Task directions —
Gather the lines from the material that contain "this".

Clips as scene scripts
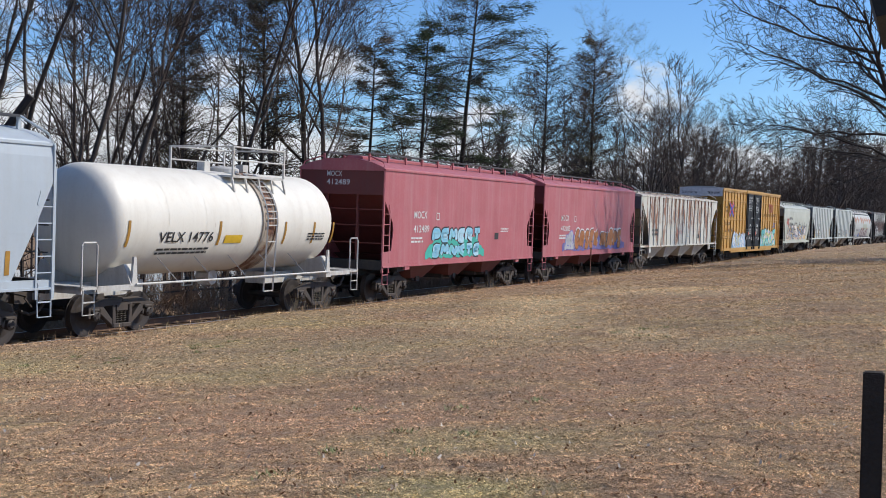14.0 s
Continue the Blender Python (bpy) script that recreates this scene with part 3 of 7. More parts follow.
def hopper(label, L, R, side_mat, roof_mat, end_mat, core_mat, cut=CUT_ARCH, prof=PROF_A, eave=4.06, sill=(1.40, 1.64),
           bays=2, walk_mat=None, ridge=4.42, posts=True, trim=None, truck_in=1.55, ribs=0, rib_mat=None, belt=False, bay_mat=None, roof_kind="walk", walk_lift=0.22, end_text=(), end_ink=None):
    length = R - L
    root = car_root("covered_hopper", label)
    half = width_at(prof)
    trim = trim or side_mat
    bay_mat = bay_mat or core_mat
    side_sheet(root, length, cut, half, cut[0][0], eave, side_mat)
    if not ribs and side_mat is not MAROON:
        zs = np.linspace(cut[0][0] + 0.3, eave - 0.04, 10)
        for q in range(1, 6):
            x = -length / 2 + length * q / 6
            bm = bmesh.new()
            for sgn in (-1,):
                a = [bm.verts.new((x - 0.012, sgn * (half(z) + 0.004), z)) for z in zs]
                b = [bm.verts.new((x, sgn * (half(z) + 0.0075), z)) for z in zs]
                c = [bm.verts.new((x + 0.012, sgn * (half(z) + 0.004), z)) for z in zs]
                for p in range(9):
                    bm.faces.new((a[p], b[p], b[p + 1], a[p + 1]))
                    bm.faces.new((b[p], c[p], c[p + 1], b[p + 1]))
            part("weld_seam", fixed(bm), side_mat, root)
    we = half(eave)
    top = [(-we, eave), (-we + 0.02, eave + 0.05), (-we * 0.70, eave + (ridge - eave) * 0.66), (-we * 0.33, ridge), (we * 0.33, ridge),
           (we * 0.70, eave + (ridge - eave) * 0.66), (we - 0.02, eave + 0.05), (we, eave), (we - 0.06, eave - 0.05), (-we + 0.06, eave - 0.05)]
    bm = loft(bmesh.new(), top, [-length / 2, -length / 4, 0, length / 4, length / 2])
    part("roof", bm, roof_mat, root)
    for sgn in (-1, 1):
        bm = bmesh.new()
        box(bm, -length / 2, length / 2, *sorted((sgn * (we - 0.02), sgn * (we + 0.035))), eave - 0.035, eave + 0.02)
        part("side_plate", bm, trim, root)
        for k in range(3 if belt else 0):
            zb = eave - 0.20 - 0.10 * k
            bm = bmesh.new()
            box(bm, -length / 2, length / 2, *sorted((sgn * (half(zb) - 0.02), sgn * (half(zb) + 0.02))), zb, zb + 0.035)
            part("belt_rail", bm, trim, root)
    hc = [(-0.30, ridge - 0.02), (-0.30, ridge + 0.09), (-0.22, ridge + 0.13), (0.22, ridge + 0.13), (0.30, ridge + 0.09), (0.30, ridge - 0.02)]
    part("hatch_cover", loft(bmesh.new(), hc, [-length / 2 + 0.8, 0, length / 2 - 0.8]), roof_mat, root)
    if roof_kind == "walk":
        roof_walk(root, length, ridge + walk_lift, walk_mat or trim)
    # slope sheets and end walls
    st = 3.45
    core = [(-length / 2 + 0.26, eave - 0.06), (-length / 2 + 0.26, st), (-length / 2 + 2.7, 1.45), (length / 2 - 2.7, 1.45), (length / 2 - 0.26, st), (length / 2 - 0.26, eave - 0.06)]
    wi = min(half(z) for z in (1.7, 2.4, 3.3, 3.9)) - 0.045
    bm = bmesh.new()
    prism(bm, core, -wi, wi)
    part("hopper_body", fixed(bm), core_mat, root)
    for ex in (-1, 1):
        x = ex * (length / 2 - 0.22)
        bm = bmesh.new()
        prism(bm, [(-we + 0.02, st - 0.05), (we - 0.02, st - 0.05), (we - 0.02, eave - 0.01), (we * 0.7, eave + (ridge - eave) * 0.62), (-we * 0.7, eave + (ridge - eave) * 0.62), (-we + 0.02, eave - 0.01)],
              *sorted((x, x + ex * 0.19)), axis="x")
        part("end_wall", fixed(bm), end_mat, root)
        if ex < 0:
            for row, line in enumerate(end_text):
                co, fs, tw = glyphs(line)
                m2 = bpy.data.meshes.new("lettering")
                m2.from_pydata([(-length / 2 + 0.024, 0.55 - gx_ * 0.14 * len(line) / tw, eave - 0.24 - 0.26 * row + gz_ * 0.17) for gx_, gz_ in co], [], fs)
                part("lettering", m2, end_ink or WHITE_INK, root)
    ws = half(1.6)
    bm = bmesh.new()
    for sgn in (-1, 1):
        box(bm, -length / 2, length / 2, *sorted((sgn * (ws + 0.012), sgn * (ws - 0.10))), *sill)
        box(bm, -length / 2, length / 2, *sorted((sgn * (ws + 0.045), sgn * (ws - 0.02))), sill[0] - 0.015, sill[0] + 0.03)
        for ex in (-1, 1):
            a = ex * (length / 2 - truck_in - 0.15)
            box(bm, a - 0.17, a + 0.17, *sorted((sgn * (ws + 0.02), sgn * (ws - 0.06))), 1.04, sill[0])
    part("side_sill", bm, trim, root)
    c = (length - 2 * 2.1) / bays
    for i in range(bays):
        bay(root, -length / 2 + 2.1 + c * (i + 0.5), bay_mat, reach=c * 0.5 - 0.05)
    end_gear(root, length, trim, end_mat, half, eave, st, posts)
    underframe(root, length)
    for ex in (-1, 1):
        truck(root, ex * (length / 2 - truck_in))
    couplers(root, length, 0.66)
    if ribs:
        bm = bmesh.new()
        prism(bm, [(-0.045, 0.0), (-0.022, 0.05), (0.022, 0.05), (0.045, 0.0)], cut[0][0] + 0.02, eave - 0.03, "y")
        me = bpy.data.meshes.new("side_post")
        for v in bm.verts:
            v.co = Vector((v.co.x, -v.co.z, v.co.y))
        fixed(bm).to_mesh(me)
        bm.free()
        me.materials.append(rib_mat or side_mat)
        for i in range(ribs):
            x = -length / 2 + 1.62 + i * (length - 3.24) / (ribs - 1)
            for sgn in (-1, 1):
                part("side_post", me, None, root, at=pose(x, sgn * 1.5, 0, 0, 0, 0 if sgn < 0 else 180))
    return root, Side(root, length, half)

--

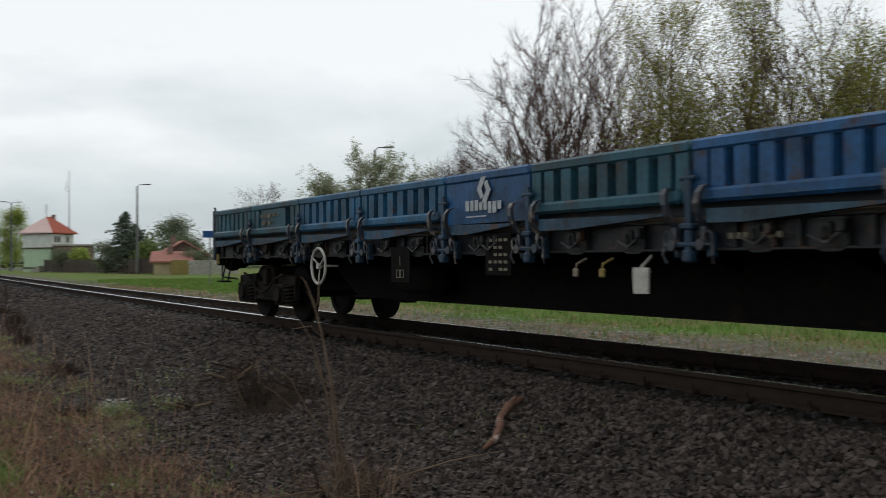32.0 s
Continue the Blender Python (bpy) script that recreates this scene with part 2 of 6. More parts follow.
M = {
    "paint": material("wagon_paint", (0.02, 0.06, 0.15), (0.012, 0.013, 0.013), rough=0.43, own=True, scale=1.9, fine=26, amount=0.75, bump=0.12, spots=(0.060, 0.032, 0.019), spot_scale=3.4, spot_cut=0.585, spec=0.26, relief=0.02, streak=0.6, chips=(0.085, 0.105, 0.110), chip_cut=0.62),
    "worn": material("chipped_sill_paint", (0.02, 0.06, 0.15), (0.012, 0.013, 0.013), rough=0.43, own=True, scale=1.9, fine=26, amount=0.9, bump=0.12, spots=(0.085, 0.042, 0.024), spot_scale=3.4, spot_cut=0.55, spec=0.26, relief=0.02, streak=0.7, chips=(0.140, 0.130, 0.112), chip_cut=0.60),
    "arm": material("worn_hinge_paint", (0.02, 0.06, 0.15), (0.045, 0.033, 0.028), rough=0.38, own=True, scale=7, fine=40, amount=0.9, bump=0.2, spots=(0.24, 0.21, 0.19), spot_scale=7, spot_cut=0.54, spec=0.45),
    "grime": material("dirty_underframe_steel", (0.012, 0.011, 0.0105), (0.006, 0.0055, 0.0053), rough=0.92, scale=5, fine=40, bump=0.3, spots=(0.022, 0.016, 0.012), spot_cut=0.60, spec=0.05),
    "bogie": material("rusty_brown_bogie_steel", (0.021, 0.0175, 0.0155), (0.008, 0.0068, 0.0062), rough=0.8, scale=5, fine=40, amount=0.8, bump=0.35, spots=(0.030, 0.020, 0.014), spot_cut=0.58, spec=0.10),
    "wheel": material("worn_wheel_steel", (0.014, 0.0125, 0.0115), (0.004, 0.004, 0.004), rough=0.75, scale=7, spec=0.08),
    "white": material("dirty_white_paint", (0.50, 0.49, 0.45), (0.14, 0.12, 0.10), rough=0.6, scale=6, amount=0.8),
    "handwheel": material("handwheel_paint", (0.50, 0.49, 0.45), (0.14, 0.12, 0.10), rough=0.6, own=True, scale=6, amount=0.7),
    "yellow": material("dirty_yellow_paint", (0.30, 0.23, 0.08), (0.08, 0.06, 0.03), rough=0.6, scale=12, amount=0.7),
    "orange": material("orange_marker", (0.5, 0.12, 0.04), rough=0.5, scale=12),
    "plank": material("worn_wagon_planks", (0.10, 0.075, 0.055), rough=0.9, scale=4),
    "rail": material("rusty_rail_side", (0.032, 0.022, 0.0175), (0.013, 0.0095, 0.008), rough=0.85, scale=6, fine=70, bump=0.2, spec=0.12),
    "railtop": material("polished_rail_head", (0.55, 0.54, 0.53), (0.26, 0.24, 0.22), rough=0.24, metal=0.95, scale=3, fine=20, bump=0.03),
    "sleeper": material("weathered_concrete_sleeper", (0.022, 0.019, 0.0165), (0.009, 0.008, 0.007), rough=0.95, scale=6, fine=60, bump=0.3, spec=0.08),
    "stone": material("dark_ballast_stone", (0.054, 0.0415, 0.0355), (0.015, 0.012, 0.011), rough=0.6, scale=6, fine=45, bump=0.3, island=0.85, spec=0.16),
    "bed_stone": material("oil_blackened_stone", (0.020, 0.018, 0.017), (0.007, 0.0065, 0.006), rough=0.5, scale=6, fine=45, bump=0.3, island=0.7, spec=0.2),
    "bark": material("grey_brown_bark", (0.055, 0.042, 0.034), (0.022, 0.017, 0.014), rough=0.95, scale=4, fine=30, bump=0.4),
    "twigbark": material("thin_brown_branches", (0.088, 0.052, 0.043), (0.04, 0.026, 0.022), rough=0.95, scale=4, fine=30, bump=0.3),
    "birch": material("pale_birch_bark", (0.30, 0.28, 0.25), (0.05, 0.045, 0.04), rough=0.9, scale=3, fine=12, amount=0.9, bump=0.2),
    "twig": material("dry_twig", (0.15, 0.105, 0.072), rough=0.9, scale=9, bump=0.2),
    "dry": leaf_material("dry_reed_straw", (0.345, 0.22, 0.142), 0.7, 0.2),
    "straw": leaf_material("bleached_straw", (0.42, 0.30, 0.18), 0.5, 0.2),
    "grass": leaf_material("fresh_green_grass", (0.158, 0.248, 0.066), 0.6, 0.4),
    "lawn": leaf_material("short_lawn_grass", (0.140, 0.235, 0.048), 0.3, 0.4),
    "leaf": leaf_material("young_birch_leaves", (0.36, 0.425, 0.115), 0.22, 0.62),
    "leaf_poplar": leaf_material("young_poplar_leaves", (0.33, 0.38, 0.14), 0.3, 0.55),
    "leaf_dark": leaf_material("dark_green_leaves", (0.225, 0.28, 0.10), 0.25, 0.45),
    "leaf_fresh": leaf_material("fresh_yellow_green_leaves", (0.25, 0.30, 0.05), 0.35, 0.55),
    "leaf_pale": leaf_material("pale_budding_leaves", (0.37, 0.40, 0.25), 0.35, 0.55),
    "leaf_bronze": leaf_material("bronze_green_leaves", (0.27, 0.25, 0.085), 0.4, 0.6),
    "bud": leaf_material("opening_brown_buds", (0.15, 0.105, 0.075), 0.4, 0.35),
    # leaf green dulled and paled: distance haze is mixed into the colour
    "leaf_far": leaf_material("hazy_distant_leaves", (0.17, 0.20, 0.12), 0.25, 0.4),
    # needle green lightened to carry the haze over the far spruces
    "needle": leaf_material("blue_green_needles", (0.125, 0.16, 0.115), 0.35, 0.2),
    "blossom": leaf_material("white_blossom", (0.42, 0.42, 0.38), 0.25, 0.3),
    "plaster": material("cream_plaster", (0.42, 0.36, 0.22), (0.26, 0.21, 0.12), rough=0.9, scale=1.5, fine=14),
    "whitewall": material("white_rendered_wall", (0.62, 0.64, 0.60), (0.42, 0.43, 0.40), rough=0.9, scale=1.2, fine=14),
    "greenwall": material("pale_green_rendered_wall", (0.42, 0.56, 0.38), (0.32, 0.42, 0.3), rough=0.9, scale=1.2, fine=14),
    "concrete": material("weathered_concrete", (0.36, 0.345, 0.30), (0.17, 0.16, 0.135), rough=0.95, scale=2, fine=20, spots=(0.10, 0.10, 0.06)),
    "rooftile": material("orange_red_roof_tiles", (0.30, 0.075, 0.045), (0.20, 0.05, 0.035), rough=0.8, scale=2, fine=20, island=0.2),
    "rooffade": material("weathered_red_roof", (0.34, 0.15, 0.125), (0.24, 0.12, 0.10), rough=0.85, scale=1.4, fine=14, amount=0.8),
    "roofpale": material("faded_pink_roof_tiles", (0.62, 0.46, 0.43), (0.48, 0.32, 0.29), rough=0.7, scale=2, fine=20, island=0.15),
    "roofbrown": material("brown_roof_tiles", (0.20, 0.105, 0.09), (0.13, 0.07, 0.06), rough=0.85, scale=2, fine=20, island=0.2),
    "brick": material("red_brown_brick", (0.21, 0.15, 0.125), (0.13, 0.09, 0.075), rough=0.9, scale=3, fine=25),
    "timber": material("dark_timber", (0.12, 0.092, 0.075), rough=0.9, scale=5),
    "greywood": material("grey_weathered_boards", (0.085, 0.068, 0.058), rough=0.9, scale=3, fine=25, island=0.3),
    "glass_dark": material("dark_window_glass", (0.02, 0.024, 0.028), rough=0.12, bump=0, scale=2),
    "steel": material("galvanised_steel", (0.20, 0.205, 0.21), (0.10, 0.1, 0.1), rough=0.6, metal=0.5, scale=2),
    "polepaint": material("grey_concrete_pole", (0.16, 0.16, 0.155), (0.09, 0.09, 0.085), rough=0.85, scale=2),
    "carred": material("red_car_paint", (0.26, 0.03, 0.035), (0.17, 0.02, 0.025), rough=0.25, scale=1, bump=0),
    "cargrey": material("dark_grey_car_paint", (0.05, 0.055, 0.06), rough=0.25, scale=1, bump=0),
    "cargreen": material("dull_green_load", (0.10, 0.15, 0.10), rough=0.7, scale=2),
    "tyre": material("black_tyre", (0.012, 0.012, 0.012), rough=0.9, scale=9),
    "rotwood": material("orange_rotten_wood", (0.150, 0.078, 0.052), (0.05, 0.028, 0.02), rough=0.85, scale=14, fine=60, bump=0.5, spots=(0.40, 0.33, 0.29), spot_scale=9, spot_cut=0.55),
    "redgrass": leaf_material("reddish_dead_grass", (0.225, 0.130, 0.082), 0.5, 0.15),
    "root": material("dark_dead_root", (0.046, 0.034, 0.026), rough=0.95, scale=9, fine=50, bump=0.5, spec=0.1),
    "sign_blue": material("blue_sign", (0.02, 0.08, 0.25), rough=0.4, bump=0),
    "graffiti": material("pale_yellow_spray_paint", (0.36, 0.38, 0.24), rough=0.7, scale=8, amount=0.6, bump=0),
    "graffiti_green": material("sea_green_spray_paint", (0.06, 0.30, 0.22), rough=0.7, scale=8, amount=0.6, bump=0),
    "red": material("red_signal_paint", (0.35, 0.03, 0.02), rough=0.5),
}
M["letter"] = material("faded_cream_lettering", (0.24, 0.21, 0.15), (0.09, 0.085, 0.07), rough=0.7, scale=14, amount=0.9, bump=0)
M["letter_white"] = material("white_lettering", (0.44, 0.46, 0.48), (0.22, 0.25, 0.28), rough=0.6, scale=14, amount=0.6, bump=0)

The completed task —
Continue the Blender Python (bpy) script that recreates this scene with part 3 of 7. More parts follow.
Continue the Blender Python (bpy) script that recreates this scene with part 2 of 6. More parts follow.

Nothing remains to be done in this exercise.